I’ve been waiting a while to do this one and I figure the excellent model airplane attack from this ep is as good a time as any to do my first Special Feature in a while: Planes (and Helicopters) of the A-Team.

  • Boeing 747 The difinitive 80’s jumbo-jet airliner, the Boeing 747 is one we’ve not seen too much of lately, but was very common, and is still in regular use today.
  • Stearman Model 75 I don’t believe we’ve seen this outside the pilot episode, but what a great moment it was. Murdock gave us some of his first (and pretty much last–they dropped that gag early on) howls in this plane.
  • Beechcraft Model 18 It’s easy to mix this one up with the next one (in fact the Beechcraft has been known to stunt double for the Lockheed in this show).

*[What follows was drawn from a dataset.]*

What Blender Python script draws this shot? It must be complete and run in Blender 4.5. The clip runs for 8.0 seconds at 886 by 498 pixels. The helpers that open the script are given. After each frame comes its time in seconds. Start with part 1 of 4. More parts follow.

Our friend N81GB likes to crash a lot.
  • Lockheed Electra Junior The best way to tell the difference between this one and the Beechcraft are extensions to the elevators coming off the twin rudders on this one. NC1161V has shown up sometimes in a supporting role and sometimes as just a cameo. The Lockheed Electra is probably one of the most famous planes in all of cinema, as it was the plane Ingrid Bergman boarded at the end of Casablanca.
  • Douglas DC-3 Think of this as the 747 of the 1930s and 40s. These things are ubiquitous, almost even today. If we’re flying to a third world country, it’s almost certainly in one of these. A less fortunate one met its end to a very pleased B.A., too.
  • Bell 206B and 206L These show up often, especially in earlier seasons. If bad guys are flying a chopper, it’s a good bet it’s one of these or a variant of it (unless it’s a 222, aka, Airwolf). And if Amy is flying a chopper, it’s definitely one of these. And if bad guys are flying one into a cliff-side and then walking away from it, I’m also pretty sure it’s one of these.
  • Hughes 369D These show up fairly often, too, usually when it’s just a single person flying. That makes them less of a bad-guy chopper since bad guys tend to run in packs.